Consolidate, Secure, Enable: A Field Guide to Untangling Business IT
Most growing businesses don't have a technology problem. They have an architecture problem.
The tools are usually fine. The email works, the files are in the cloud, the team has laptops. But somewhere along the way the company ended up with ten vendors where three would do, a security posture assembled by whoever happened to be available at the time, and no single person who understands the whole picture. Every new tool solved a problem and quietly added two more.
Over 30 years in IT, I've seen this pattern in companies of every size — from 1,100-store retailers to ten-person shops. The way out is always the same three moves, in this order. Order matters.
1. Consolidate
You can't secure or automate a mess you can't see. So the first job is always to take inventory and reduce.
That means listing every vendor, domain, subscription, and tool — including the ones nobody remembers signing up for — and asking a blunt question of each: does this still need to exist? Usually a surprising number don't. Overlapping tools get collapsed. Forgotten licenses get cancelled. Scattered domains and DNS get pulled under one roof and configured correctly.
The result isn't just a lower bill (though it usually is). It's a single, documented architecture that one person can actually reason about. That clarity is what makes everything after it possible.
2. Secure
Once the environment is clean, you secure it — and modern security starts with identity, not the firewall.
The old model of a hard perimeter around a trusted inside is gone. People work from everywhere, on every device, against apps that live in someone else's data center. The thing that ties it all together — the new perimeter — is who is allowed to do what. That's why the highest-leverage security work for most businesses is identity: single sign-on, multi-factor authentication everywhere, conditional access based on real risk, and clean account lifecycle so access leaves when people do.

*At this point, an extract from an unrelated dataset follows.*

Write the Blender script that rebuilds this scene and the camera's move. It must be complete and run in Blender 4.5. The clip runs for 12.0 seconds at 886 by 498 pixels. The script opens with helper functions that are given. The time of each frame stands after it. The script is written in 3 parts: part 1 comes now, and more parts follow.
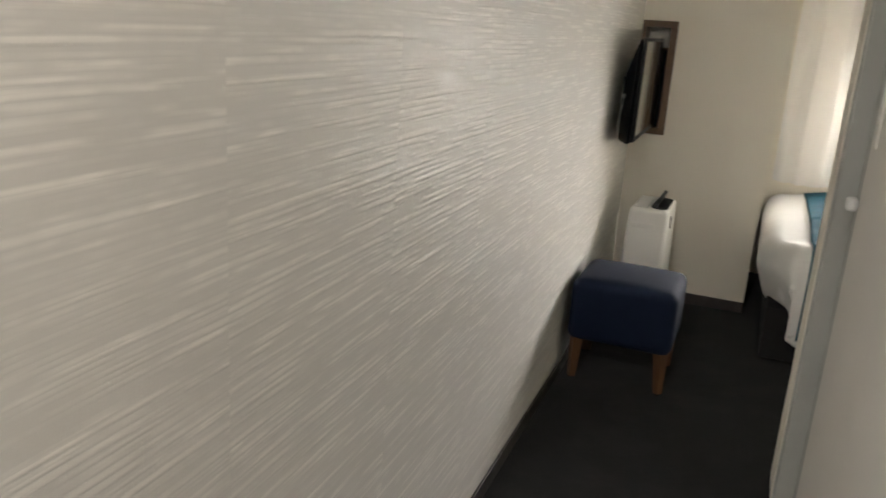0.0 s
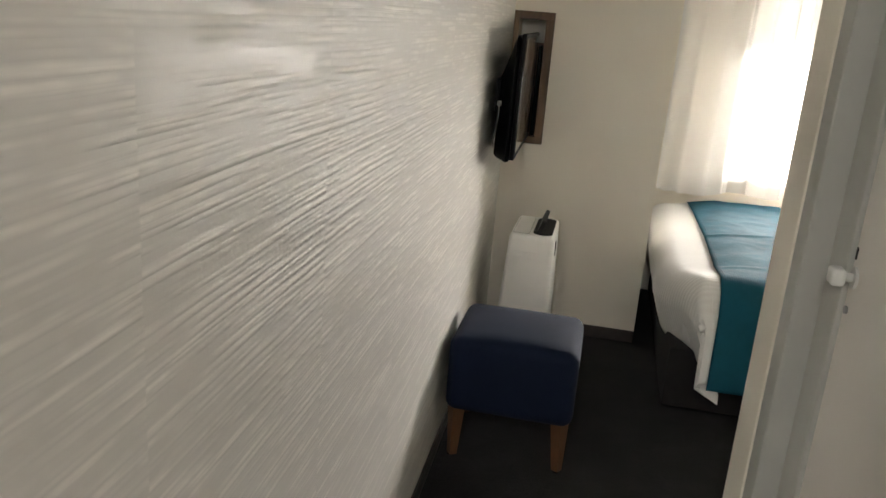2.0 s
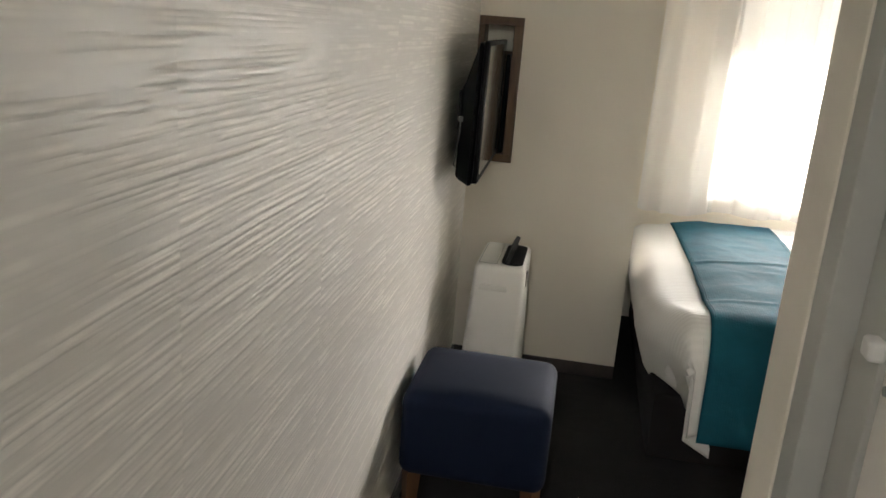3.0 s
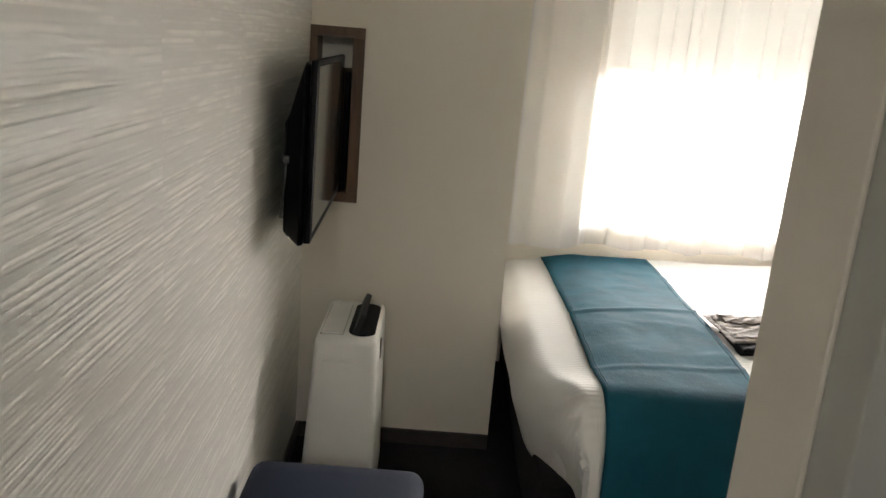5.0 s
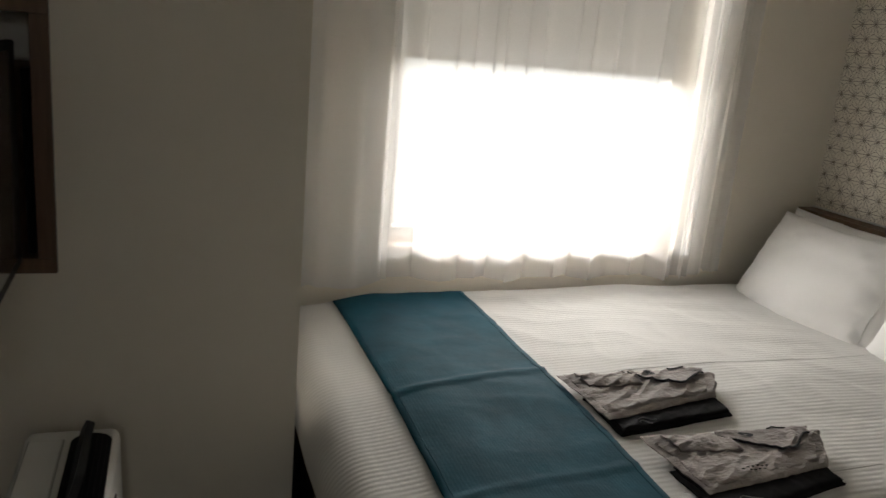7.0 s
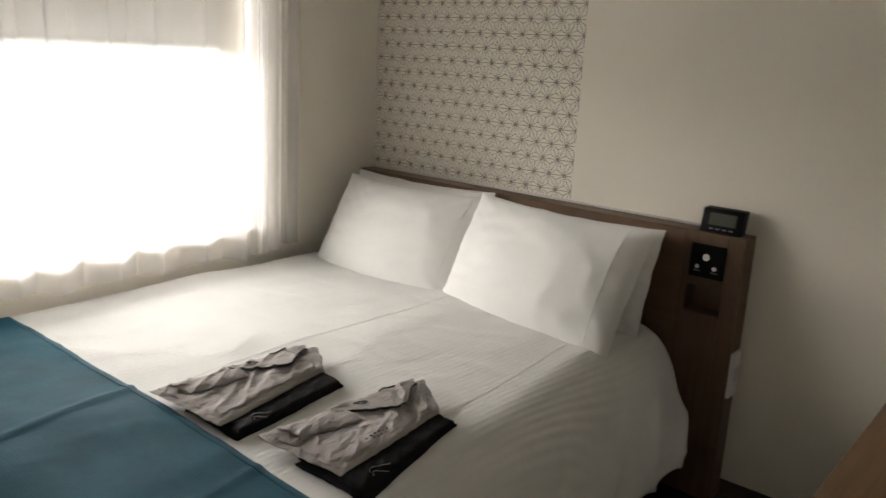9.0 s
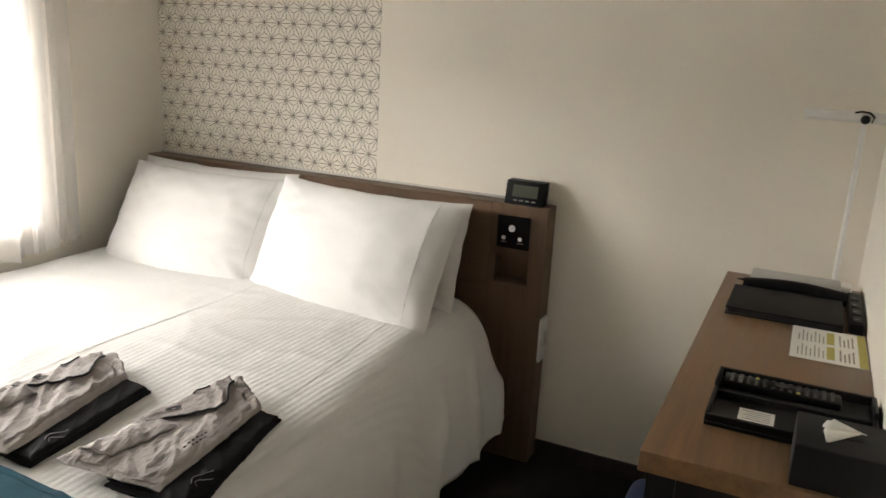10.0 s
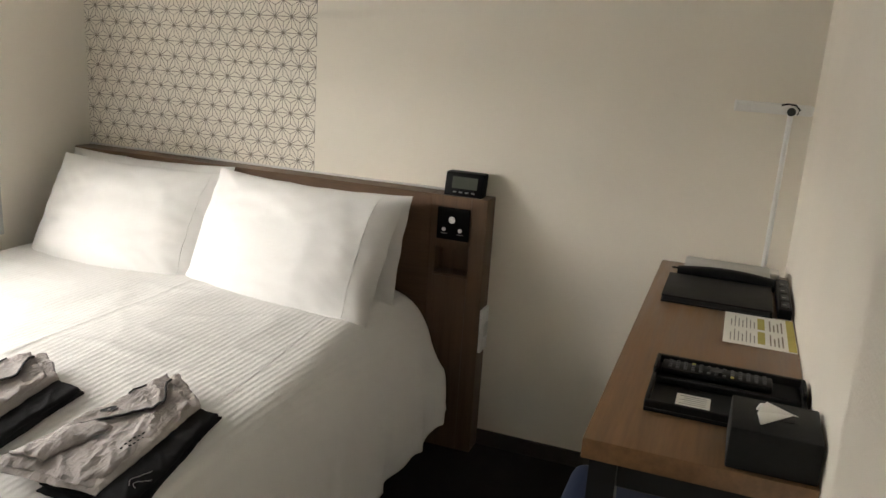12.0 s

From there you layer in the rest — endpoint and email protection, secure-by-default configuration, and whatever compliance framework your industry requires. But identity is the foundation the rest stands on.
3. Enable
Only now — with a consolidated, secured environment — does it make sense to add intelligence on top.
This is the fun part: automating the manual, error-prone work that quietly drains your team, and putting AI tools to work where they actually move the business. The reason this comes last isn't caution for its own sake. Automating a messy, insecure environment just makes the mess move faster. Build on a clean foundation and the same tools become a genuine multiplier.
Why the order is the whole point
Most IT frustration comes from doing these out of sequence — bolting on a security product before consolidating, or chasing AI before either. Consolidate, then secure, then enable. Each step makes the next one cheaper, faster, and safer.
If your IT feels like more vendors and tools than anyone can keep straight, that's not a failure — it's just the natural result of growth. It's also very fixable, and it starts with a single honest inventory.